The paper introduces IF-DFM, a framework that uses influence functions to adjust CVR models for delayed conversions.
It reformulates the inverse Hessian-vector product as an optimization problem, enabling scalable and efficient parameter updates.
Experimental results on Criteo and Taobao datasets show improved AUC, PRAUC, and Log Loss compared to traditional methods.

Delayed Feedback Modeling with Influence Functions

The discussed paper explores the challenge of delayed feedback in conversion rate (CVR) prediction models within online advertising. In the cost-per-conversion (CPA) model, predicting CVR accurately is pivotal for optimizing revenue, as advertisers are charged only for conversions post user interactions. Due to delayed feedback, conversions can occur well after initial user clicks, leading to incomplete data and bias in model training.

Proposed Framework

The paper introduces the Influence Function-empowered Delayed Feedback Modeling (IF-DFM), a method designed to model the impact of delayed conversions on CVR predictions. The framework leverages influence functions to estimate the effects of new and delayed conversions on model parameters, facilitating efficient updates without the need for full model retraining.

Figure 1: The framework of offline CVR methods, online CVR methods, and IF-DFM.

The framework compares offline CVR methods, online methods, and the proposed IF-DFM approach. Offline methods rely on static historical data and often do not adapt well to dynamic shifts in user interests. In contrast, online methods partially update models based on observed data, which can be repetitive and inefficient.
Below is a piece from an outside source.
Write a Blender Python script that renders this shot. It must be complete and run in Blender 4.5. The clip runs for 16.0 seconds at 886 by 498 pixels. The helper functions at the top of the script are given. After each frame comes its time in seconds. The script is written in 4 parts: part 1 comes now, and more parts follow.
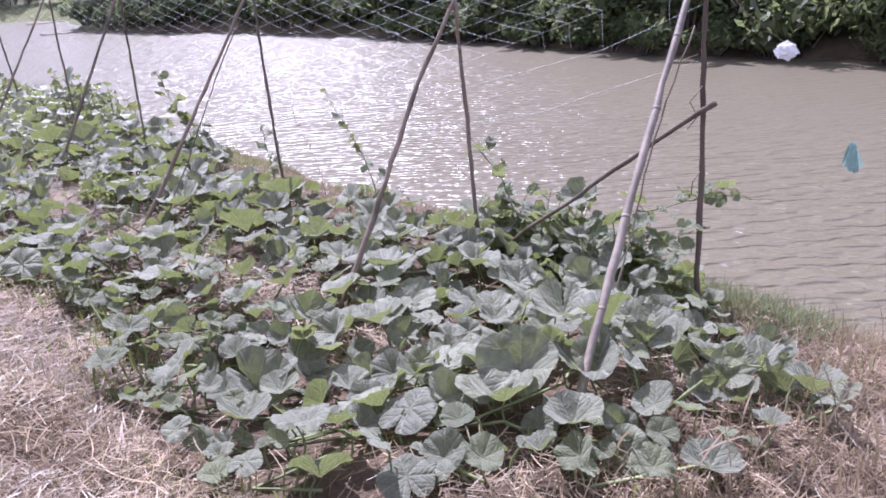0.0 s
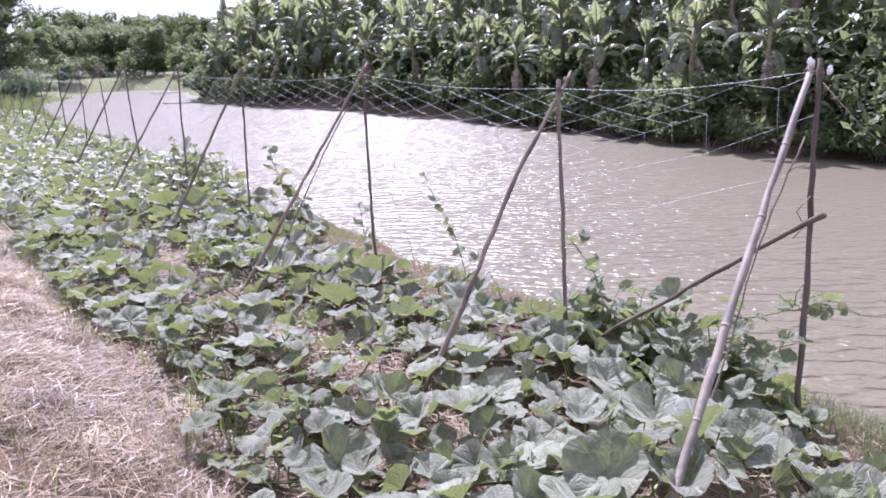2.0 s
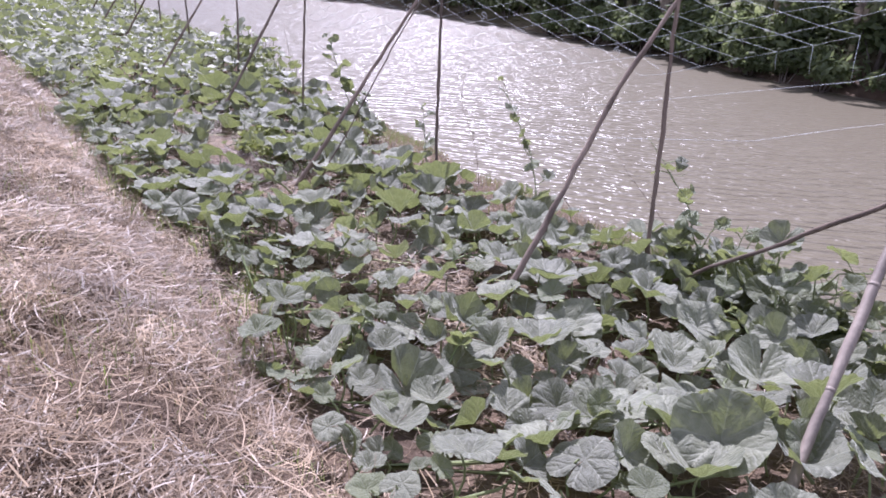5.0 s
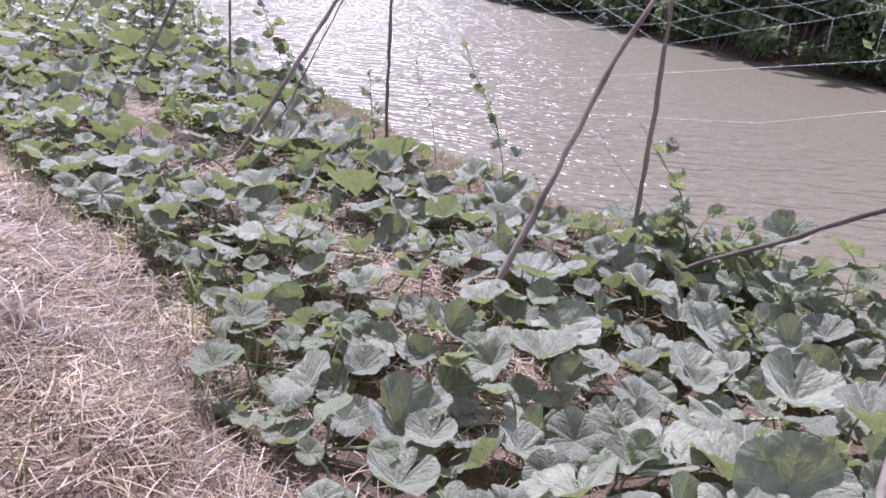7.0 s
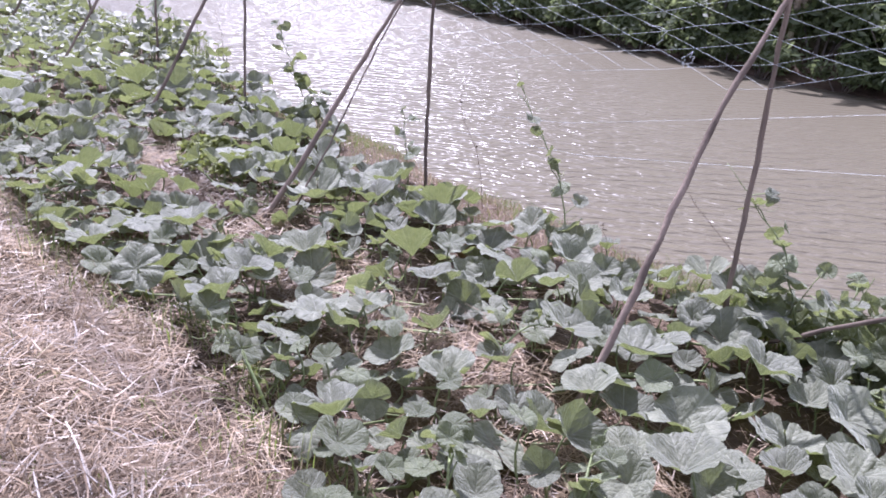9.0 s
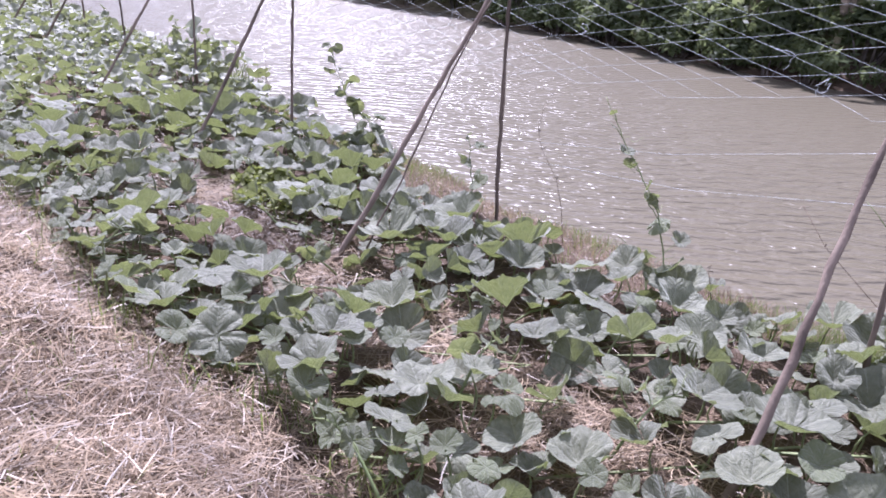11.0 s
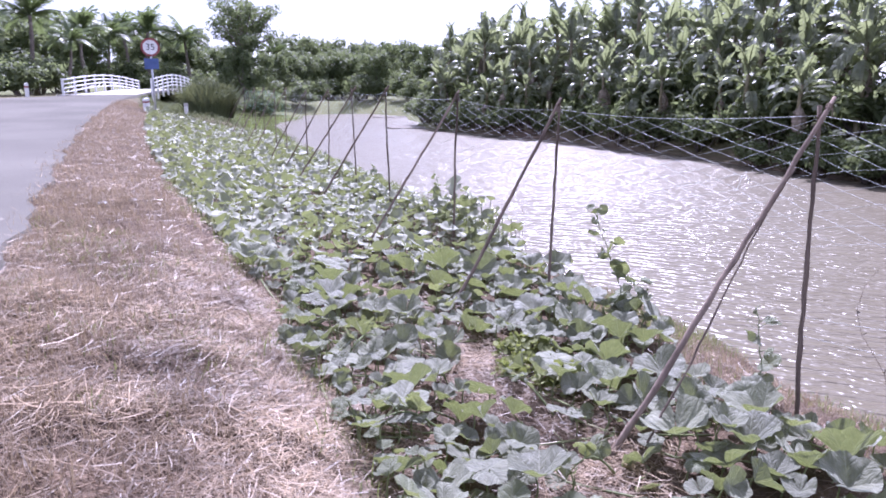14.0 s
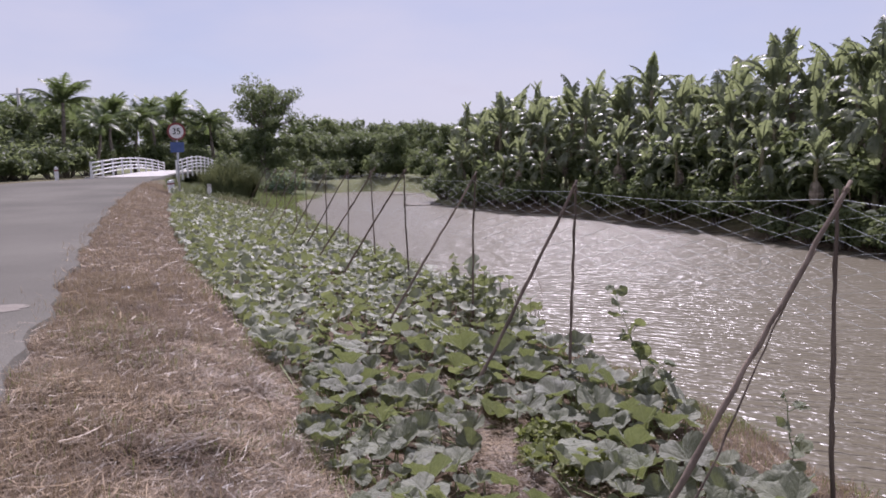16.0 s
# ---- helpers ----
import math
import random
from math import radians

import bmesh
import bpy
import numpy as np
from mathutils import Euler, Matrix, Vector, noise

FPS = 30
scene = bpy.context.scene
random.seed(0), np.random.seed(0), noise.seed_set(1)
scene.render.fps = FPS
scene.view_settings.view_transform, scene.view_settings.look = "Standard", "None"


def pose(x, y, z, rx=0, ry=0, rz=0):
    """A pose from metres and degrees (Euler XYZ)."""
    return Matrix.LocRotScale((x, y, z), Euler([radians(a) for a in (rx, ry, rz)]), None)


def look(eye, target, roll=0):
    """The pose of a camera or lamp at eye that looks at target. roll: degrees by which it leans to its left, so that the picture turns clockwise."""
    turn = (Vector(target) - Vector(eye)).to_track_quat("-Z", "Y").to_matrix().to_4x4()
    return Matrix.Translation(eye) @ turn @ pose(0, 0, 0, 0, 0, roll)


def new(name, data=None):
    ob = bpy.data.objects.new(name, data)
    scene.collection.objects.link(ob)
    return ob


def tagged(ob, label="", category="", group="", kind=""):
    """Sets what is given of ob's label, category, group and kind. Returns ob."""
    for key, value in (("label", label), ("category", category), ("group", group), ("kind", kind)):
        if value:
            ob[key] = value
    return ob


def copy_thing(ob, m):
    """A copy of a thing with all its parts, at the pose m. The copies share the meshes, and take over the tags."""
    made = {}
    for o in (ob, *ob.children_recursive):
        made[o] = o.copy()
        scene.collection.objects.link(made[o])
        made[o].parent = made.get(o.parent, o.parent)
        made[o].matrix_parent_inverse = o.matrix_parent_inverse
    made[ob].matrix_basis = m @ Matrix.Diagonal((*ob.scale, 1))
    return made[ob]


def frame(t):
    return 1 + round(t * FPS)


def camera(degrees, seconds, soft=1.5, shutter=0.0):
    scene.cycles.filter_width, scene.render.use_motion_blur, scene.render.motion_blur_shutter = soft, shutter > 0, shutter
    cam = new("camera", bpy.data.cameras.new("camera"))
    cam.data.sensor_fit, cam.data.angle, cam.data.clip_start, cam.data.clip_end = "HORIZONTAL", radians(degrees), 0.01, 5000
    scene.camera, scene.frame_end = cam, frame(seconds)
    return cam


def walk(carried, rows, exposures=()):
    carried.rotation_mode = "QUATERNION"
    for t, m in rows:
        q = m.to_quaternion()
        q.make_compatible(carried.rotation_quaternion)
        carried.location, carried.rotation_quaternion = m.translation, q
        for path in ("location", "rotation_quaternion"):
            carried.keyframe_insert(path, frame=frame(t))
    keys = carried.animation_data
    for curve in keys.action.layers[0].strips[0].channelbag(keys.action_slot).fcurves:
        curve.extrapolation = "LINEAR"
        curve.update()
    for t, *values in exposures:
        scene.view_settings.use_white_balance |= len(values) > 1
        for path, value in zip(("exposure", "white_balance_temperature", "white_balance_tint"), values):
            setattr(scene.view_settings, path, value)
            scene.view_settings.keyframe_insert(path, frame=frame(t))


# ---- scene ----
cam = camera(63.0, 16.0, soft=1.75)
METRES, EYE, TILT, LEAN, TURN = 3.247, 1.5, -5.3, -0.3, 3.0
ROWS = [
    (0.0, 0.0, 0.0, 0.0, -1.24, -16.59, 4.18),
    (0.5, -0.0034, -0.0029, 0.0072, -0.18, -15.28, 3.31),
    (1.0, -0.0095, -0.007, 0.0144, 2.34, -12.75, 1.78),
    (1.5, -0.0142, -0.0079, 0.0185, 4.28, -11.21, 1.65),
    (2.0, -0.0173, -0.0066, 0.0206, 5.99, -10.04, 1.52),
    (2.5, -0.0242, -0.0002, 0.0232, 7.57, -9.55, 1.32),
    (3.0, -0.0337, 0.0062, 0.0237, 9.68, -8.97, 0.86),
    (3.5, -0.0492, 0.0197, 0.0187, 10.93, -9.64, -0.05),
    (4.0, -0.069, 0.0485, 0.0113, 10.39, -11.34, -1.24),
    (4.5, -0.0968, 0.0835, -0.0004, 9.29, -13.88, -3.06),
    (5.0, -0.1199, 0.1082, -0.0097, 9.71, -17.0, -3.64),
    (7.5, -0.2702, 0.3091, -0.0117, 2.6, -19.82, -5.14),
    (8.0, -0.3075, 0.3424, -0.0025, 2.79, -20.17, -4.48),
    (8.5, -0.3404, 0.3777, 0.0031, 2.48, -19.11, -4.75),
    (9.0, -0.3859, 0.4248, 0.0086, 2.34, -18.19, -4.32),
    (11.5, -0.5504, 0.5873, 0.035, 4.27, -17.33, -2.13),
    (12.0, -0.5777, 0.6182, 0.0422, 5.26, -15.79, -0.42),
    (12.5, -0.6046, 0.6349, 0.0519, 7.46, -13.35, -0.39),
    (13.0, -0.6291, 0.6472, 0.0664, 13.33, -10.88, -0.93),
    (13.5, -0.6393, 0.6517, 0.0704, 19.22, -9.17, -1.46),
    (14.0, -0.6395, 0.6549, 0.0821, 21.18, -7.74, -1.44),
    (14.5, -0.6404, 0.6554, 0.0937, 21.67, -5.28, -1.16),
    (15.0, -0.6432, 0.653, 0.0993, 22.77, -4.06, -1.15),
    (15.5, -0.644, 0.6563, 0.1049, 23.28, -2.58, -0.99),
    (16.0, -0.64, 0.6528, 0.1059, 22.59, -1.89, -0.73),
]
EXPOSURES = [(0.0, 1.36, 5500, 33), (1.5, 1.56, 5540, 33), (3.5, 1.31, 5500, 32), (5.0, 1.22, 5580, 33), (9.0, 1.39, 5500, 32), (11.5, 1.32, 5500, 33), (12.5, 1.46, 5500, 33), (13.5, 1.5, 5320, 38), (14.5, 1.26, 5400, 38), (15.2, 0.83, 5760, 35), (16.0, 0.45, 6000, 30)]
walk(cam, [(t, pose(0, 0, EYE, TILT, LEAN, TURN) @ pose(METRES * x, METRES * y, METRES * z, 90 + pitch, roll, yaw)) for t, x, y, z, yaw, pitch, roll in ROWS], EXPOSURES)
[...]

Influence Functions and Delayed Feedback

Influence functions, traditionally used in robust statistics, estimate the impact of data perturbations on model parameters, providing a mathematically enriched way to adjust models for newly arrived feedback without retraining. IF-DFM reformulates the inverse Hessian-vector product, essential to influence function calculations, as an optimization problem to ensure scalability and effectiveness.
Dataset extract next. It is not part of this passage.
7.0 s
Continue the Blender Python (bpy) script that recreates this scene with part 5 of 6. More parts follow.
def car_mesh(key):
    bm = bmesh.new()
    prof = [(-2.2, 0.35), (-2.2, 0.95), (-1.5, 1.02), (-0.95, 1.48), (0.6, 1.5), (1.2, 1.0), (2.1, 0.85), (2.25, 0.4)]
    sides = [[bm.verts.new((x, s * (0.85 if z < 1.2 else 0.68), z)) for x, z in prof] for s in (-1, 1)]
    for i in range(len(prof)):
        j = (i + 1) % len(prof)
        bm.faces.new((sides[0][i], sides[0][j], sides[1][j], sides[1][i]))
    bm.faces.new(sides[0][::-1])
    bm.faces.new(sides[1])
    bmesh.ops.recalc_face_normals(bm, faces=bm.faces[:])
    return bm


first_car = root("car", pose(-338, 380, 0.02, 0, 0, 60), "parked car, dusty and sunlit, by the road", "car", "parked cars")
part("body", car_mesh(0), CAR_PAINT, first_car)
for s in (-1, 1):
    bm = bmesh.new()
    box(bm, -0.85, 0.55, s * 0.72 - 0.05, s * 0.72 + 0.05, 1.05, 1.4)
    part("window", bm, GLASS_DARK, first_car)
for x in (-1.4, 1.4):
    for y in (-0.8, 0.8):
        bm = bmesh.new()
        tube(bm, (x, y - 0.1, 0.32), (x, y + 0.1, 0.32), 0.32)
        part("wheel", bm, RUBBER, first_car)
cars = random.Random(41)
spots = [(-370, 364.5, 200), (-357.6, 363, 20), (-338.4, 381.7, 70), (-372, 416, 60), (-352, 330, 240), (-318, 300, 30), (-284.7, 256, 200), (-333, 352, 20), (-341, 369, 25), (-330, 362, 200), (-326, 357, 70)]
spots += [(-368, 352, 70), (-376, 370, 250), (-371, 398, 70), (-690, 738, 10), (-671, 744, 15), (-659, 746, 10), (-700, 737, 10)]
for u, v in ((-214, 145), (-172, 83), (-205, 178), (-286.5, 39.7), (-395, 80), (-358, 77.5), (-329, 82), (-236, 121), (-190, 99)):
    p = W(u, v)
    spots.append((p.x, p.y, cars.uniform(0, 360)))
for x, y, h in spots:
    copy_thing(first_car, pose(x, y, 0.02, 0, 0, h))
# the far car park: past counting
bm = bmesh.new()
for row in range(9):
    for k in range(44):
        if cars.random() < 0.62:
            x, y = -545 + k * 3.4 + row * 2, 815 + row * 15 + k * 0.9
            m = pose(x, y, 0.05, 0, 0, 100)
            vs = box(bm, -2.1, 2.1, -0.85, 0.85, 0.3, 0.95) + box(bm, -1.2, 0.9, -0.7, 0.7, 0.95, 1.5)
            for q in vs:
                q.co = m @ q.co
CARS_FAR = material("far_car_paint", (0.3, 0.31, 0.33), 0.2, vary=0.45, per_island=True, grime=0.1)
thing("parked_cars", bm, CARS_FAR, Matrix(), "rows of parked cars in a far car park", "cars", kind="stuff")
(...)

Figure 2: An illustration of the delayed feedback problem in CVR tasks.

Methodology

IF-DFM addresses two key issues: label reversal and integration of new data. Label reversal occurs when samples initially labeled as negative eventually convert, necessitating corrections. Newly arrived data, indicative of recent user behavior, needs to be integrated efficiently to keep the models adaptive.

The paper employs a finite-sum quadratic optimization problem to address these perturbations. This approach allows using stochastic optimization techniques like SGD and its variants to efficiently compute parameter changes, bypassing the need for full retraining.

Experimental Results

The experimental evaluation was conducted on Criteo and Taobao datasets, demonstrating the superior performance of IF-DFM compared to existing methods in both offline and online settings. The results show consistent outperformance in metrics such as AUC, PRAUC, and Log Loss.

Figure 3: Offline experimental results on Taobao dataset.

Figure 4: Online experimental results on Criteo dataset.

The approach showed notable improvements in adaptability to dynamic user preferences, thanks to its efficient integration of influence functions for real-time feedback modeling.

Conclusion

IF-DFM offers a robust approach to mitigating delayed feedback in CVR prediction by efficiently incorporating influence functions. By directly estimating the impact of new and corrected data, this framework ensures timely updates to model parameters without the computational overhead of full retraining, displaying both efficacy in performance metrics and adaptability in dynamic advertising environments. Future developments may focus on enhancing influence estimation processes and deploying these methods in real-world applications via A/B testing.